In the face of such substantial external opposition, abolitionism began to splinter. In 1839, an ideological schism shook the foundations of the movement. Moral suasionists, led most prominently by William Lloyd Garrison, felt that the United States Constitution was a fundamentally pro-slavery document and that the present political system was irredeemable. They dedicated their efforts exclusively towards persuading the public to redeem the nation by re-establishing it on antislavery grounds. However, many abolitionists, reeling from the level of entrenched opposition met in the 1830s, became disenchanted with moral suasion.

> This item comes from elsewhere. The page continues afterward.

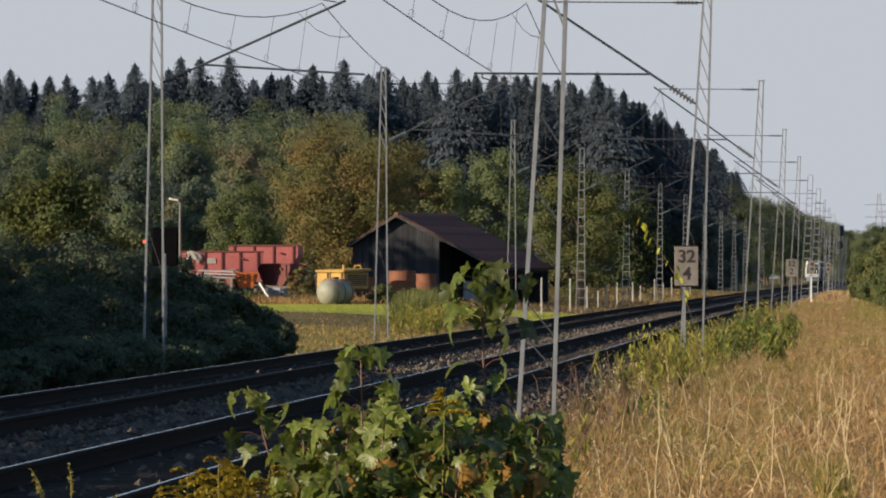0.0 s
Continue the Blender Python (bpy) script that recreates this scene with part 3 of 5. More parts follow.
def field_grass():
    r = np.random.default_rng(3)
    sh = Shape()
    n = 330000
    y = 46 + 400 * r.random(n) ** 2.2
    bd = np.array([bend(a) for a in y])
    left = -3.42 + bd + 0.5 * np.array([noise.noise((a * 0.08, 3.0, 0)) for a in y])
    x = left + (0.9 + 0.0045 * y - left) * r.random(n)
    z = np.array([ground_z(a, b) for a, b in zip(x, y)]) - 0.03
    patch = np.array([noise.noise((a * 0.9, b * 0.09, 1.5)) for a, b in zip(x, y)])
    tone = np.array([noise.noise((a * 1.7, b * 0.2, 8.5)) for a, b in zip(x, y)])
    h = r.uniform(0.12, 0.50, n) * (1 + 0.35 * patch)
    slots = np.where(r.random(n) < np.clip(0.41 + 1.2 * patch - 0.16 * (x + 2) + np.clip((y - 190) / 120, 0, 1) * np.clip(x + 0.4, 0, 1) * 1.4, 0.05, 0.92), 1, 0)
    slots = np.where((slots == 0) & (r.random(n) < 0.30 + 0.8 * tone + np.clip((y - 180) / 250, 0, 0.45)), 3, slots)
    slots = np.where(r.random(n) < 0.13, 2, slots)
    blades(x, y, z, h, r.uniform(0.0028, 0.0062, n) * (1 + y / 170), r.uniform(0.3, 1.5, n) + 0.9 * (r.random(n) < 0.4), r, sh, slots)
    m = 46000                                # matted blades lying across one another
    yy = 46 + 240 * r.random(m) ** 2.0
    xx = -3.0 + (3.9 + 0.0045 * yy) * r.random(m)
    zz = np.array([ground_z(a, b) for a, b in zip(xx, yy)]) + r.uniform(0.02, 0.26, m)
    blades(xx, yy, zz, r.uniform(0.05, 0.14, m), r.uniform(0.0022, 0.005, m) * (1 + yy / 150), r.uniform(1.4, 3.4, m), r, sh, r.choice((0, 0, 0, 1, 1, 2, 3, 3), m))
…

Instead, they believed, abolition would have to be effected through existing political processes. So, in 1839, political abolitionists formed the Liberty Party under the leadership of James G. Birney. This new abolitionist party was predicated on the belief that the U.S. Constitution was actually an antislavery document that could be used to abolish the stain of slavery through the national political system. While moral suasionists continued to appeal to hearts and minds, and political abolitionists launched sustained campaigns to bring abolitionist agendas to the ballot box, the entrenched and violent opposition of slaveholders and their northern allies to their reform efforts encouraged abolitionists in the 1840s to turn to active resistance. Increasingly, for example, abolitionists focused on helping and protecting runaway slaves.

For all of the problems that abolitionism faced, the movement was far from a failure. The prominence of African Americans in abolitionist organizations offered a powerful, if imperfect, model of interracial coexistence. While immediatists always remained a minority, their efforts paved the way for the moderately antislavery Republican Party to gain traction in the years preceding the Civil War. It is hard to imagine that Abraham Lincoln could have become president in 1860 without the ground prepared by antislavery advocates and without the presence of radical abolitionists against whom he could be cast as a moderate alternative. Though it ultimately took a civil war to break the bonds of slavery in the United States, the evangelical moral compass of revivalist Protestantism brought public attention to abolition and inflamed sectional tensions.

[1] Timothy Patrick McCarthy, “‘To Plead Our Own Cause’: Black Print Culture and the Origins of American Abolitionism,” in Prophets of Protest: Reconsidering the History of American Abolitionism, ed. Timothy Patrick McCarthy and John Stauffer (New York: New Press, 2006), 114–44.